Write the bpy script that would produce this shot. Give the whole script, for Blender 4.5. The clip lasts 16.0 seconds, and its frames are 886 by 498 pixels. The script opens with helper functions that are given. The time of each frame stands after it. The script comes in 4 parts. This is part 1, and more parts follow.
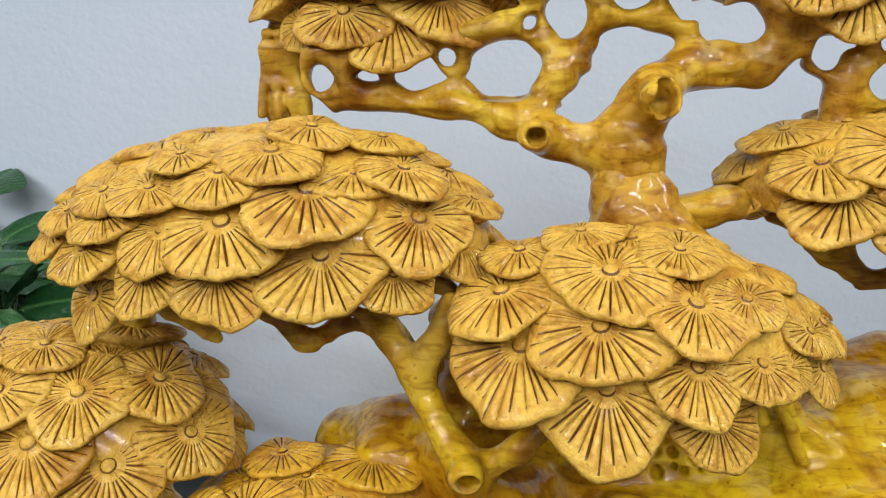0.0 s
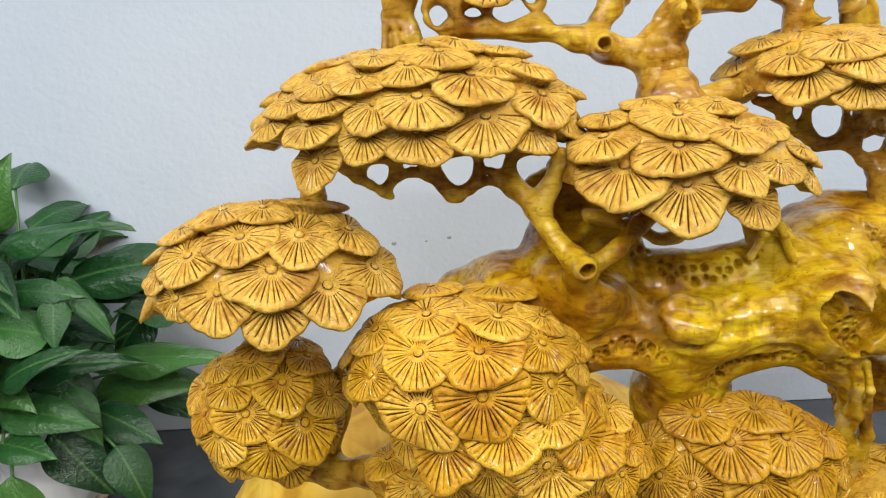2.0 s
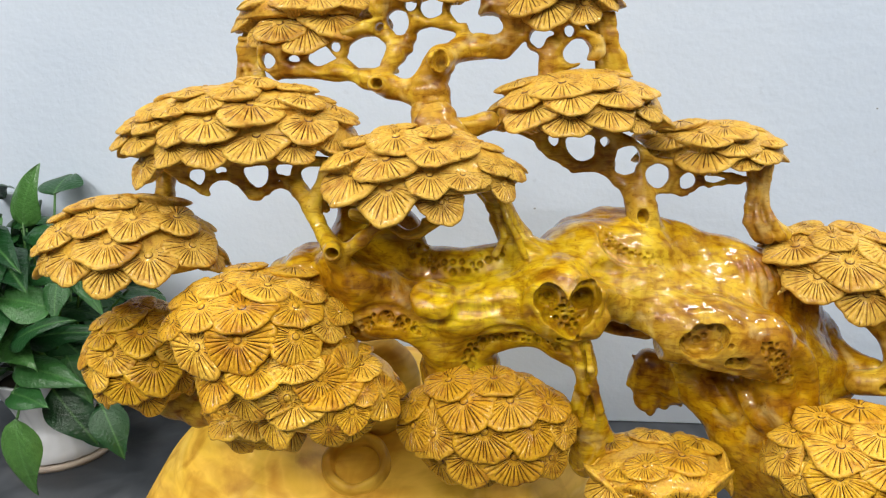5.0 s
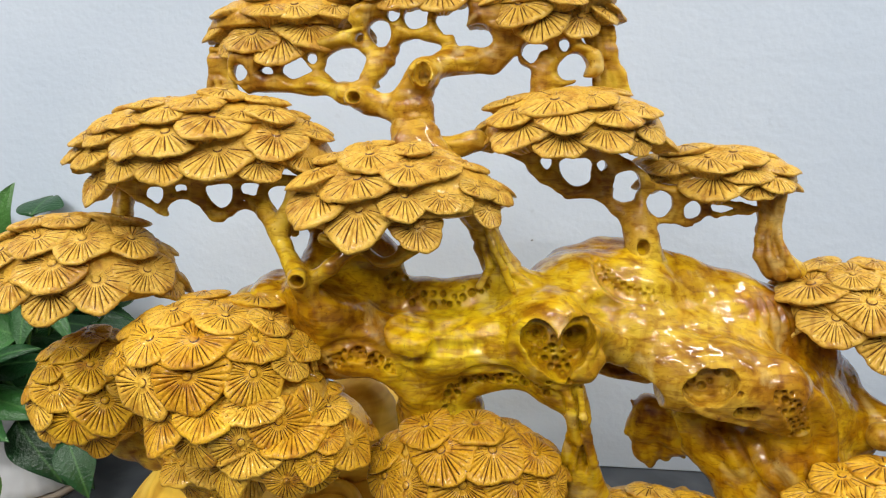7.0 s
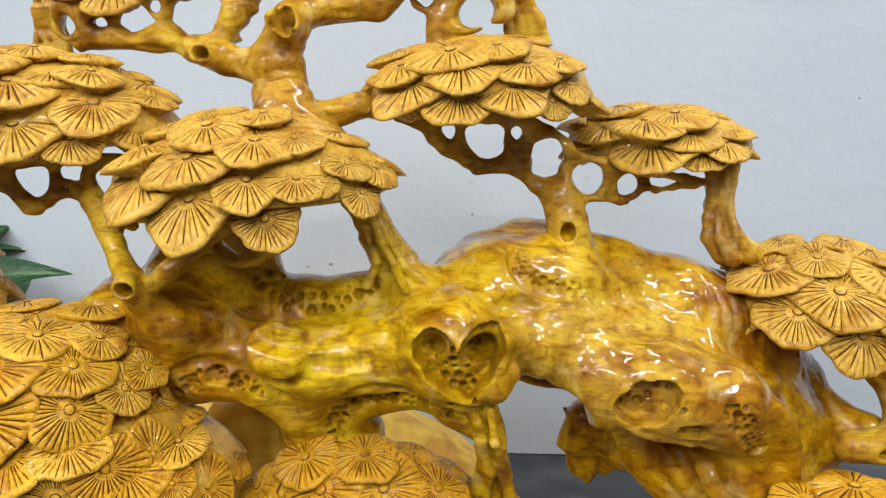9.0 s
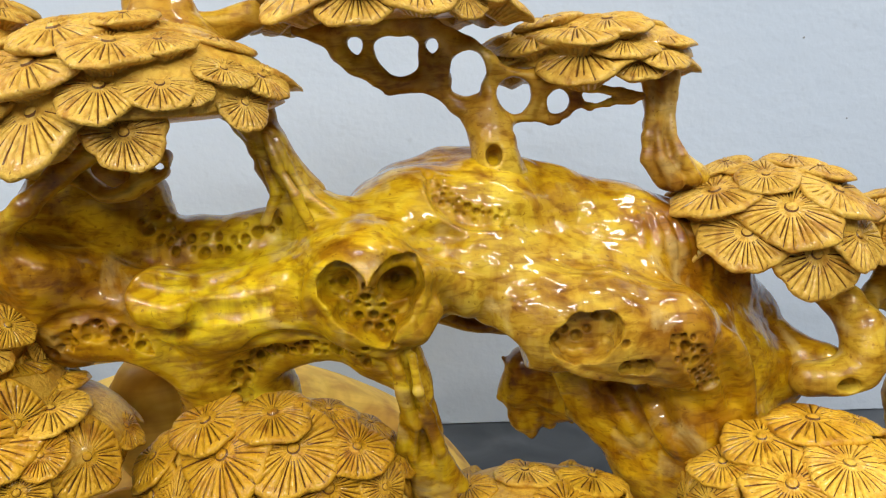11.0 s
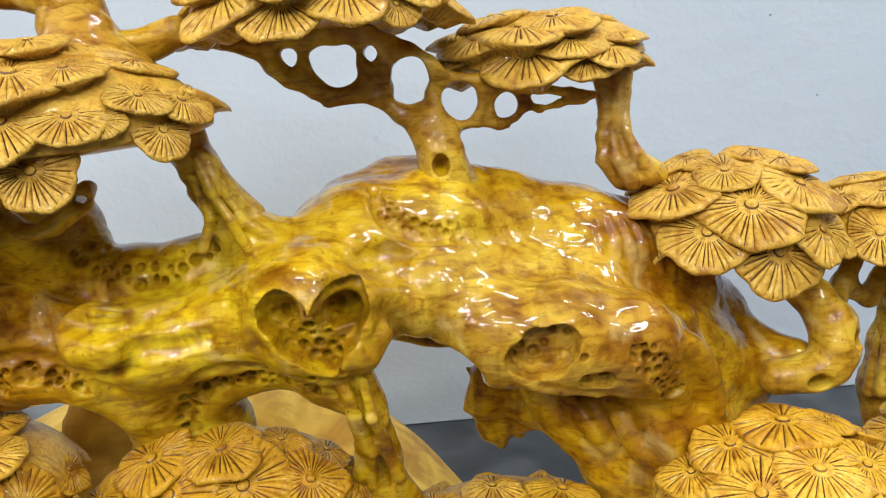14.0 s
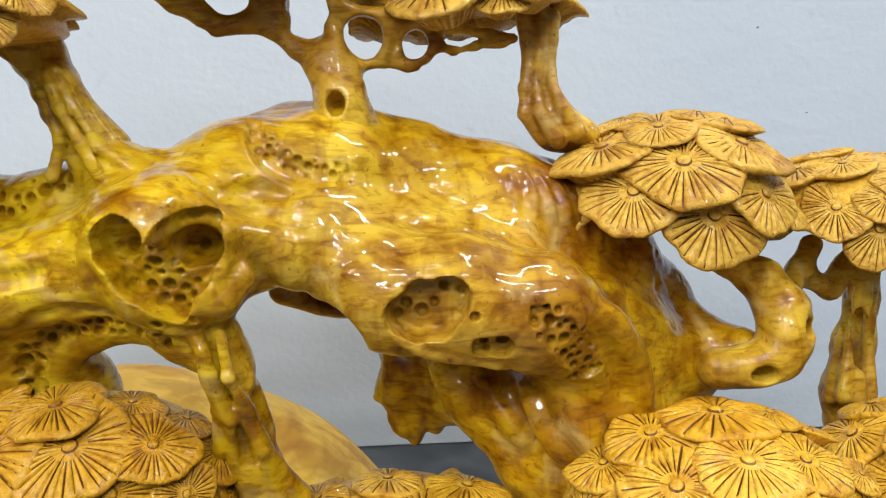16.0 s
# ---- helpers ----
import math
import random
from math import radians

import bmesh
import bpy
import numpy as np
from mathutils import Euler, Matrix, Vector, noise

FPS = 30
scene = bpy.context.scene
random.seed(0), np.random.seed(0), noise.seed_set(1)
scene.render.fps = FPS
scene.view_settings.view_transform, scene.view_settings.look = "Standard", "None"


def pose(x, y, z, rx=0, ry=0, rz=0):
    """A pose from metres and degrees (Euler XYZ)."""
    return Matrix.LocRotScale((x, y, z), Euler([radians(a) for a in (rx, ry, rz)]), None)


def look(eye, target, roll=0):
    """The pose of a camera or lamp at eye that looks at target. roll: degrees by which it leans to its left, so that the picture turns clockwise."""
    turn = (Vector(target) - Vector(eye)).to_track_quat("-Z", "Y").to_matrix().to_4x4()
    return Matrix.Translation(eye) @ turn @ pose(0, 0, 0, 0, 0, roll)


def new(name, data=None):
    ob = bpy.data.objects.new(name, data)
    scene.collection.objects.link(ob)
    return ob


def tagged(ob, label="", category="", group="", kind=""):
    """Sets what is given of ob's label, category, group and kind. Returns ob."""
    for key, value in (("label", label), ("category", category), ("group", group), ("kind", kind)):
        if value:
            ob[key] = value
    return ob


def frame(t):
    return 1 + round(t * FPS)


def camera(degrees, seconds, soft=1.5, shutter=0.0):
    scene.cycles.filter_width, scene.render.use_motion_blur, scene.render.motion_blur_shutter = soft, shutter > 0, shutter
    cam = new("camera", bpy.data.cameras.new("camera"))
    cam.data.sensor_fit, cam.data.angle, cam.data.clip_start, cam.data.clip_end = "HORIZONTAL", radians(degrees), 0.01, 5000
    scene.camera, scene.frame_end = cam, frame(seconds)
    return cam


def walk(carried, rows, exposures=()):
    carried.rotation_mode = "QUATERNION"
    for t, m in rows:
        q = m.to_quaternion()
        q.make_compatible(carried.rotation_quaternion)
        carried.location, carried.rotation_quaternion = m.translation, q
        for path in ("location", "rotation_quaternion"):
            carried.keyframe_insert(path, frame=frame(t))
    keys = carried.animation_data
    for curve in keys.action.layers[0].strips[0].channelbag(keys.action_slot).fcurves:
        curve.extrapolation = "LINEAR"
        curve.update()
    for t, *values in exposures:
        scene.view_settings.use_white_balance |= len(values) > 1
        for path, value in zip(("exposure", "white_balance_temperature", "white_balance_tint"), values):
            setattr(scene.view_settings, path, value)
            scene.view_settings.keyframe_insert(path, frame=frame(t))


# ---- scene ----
::::::::
Task: Print each line of the material above exactly, with the pictures removed from your copy.

Task solution:
Write the bpy script that would produce this shot. Give the whole script, for Blender 4.5. The clip lasts 16.0 seconds, and its frames are 886 by 498 pixels. The script opens with helper functions that are given. The time of each frame stands after it. The script comes in 4 parts. This is part 1, and more parts follow.
0.0 s
2.0 s
5.0 s
7.0 s
9.0 s
11.0 s
14.0 s
16.0 s
# ---- helpers ----
import math
import random
from math import radians

import bmesh
import bpy
import numpy as np
from mathutils import Euler, Matrix, Vector, noise

FPS = 30
scene = bpy.context.scene
random.seed(0), np.random.seed(0), noise.seed_set(1)
scene.render.fps = FPS
scene.view_settings.view_transform, scene.view_settings.look = "Standard", "None"


def pose(x, y, z, rx=0, ry=0, rz=0):
    """A pose from metres and degrees (Euler XYZ)."""
    return Matrix.LocRotScale((x, y, z), Euler([radians(a) for a in (rx, ry, rz)]), None)


def look(eye, target, roll=0):
    """The pose of a camera or lamp at eye that looks at target. roll: degrees by which it leans to its left, so that the picture turns clockwise."""
    turn = (Vector(target) - Vector(eye)).to_track_quat("-Z", "Y").to_matrix().to_4x4()
    return Matrix.Translation(eye) @ turn @ pose(0, 0, 0, 0, 0, roll)


def new(name, data=None):
    ob = bpy.data.objects.new(name, data)
    scene.collection.objects.link(ob)
    return ob


def tagged(ob, label="", category="", group="", kind=""):
    """Sets what is given of ob's label, category, group and kind. Returns ob."""
    for key, value in (("label", label), ("category", category), ("group", group), ("kind", kind)):
        if value:
            ob[key] = value
    return ob


def frame(t):
    return 1 + round(t * FPS)


def camera(degrees, seconds, soft=1.5, shutter=0.0):
    scene.cycles.filter_width, scene.render.use_motion_blur, scene.render.motion_blur_shutter = soft, shutter > 0, shutter
    cam = new("camera", bpy.data.cameras.new("camera"))
    cam.data.sensor_fit, cam.data.angle, cam.data.clip_start, cam.data.clip_end = "HORIZONTAL", radians(degrees), 0.01, 5000
    scene.camera, scene.frame_end = cam, frame(seconds)
    return cam


def walk(carried, rows, exposures=()):
    carried.rotation_mode = "QUATERNION"
    for t, m in rows:
        q = m.to_quaternion()
        q.make_compatible(carried.rotation_quaternion)
        carried.location, carried.rotation_quaternion = m.translation, q
        for path in ("location", "rotation_quaternion"):
            carried.keyframe_insert(path, frame=frame(t))
    keys = carried.animation_data
    for curve in keys.action.layers[0].strips[0].channelbag(keys.action_slot).fcurves:
        curve.extrapolation = "LINEAR"
        curve.update()
    for t, *values in exposures:
        scene.view_settings.use_white_balance |= len(values) > 1
        for path, value in zip(("exposure", "white_balance_temperature", "white_balance_tint"), values):
            setattr(scene.view_settings, path, value)
            scene.view_settings.keyframe_insert(path, frame=frame(t))


# ---- scene ----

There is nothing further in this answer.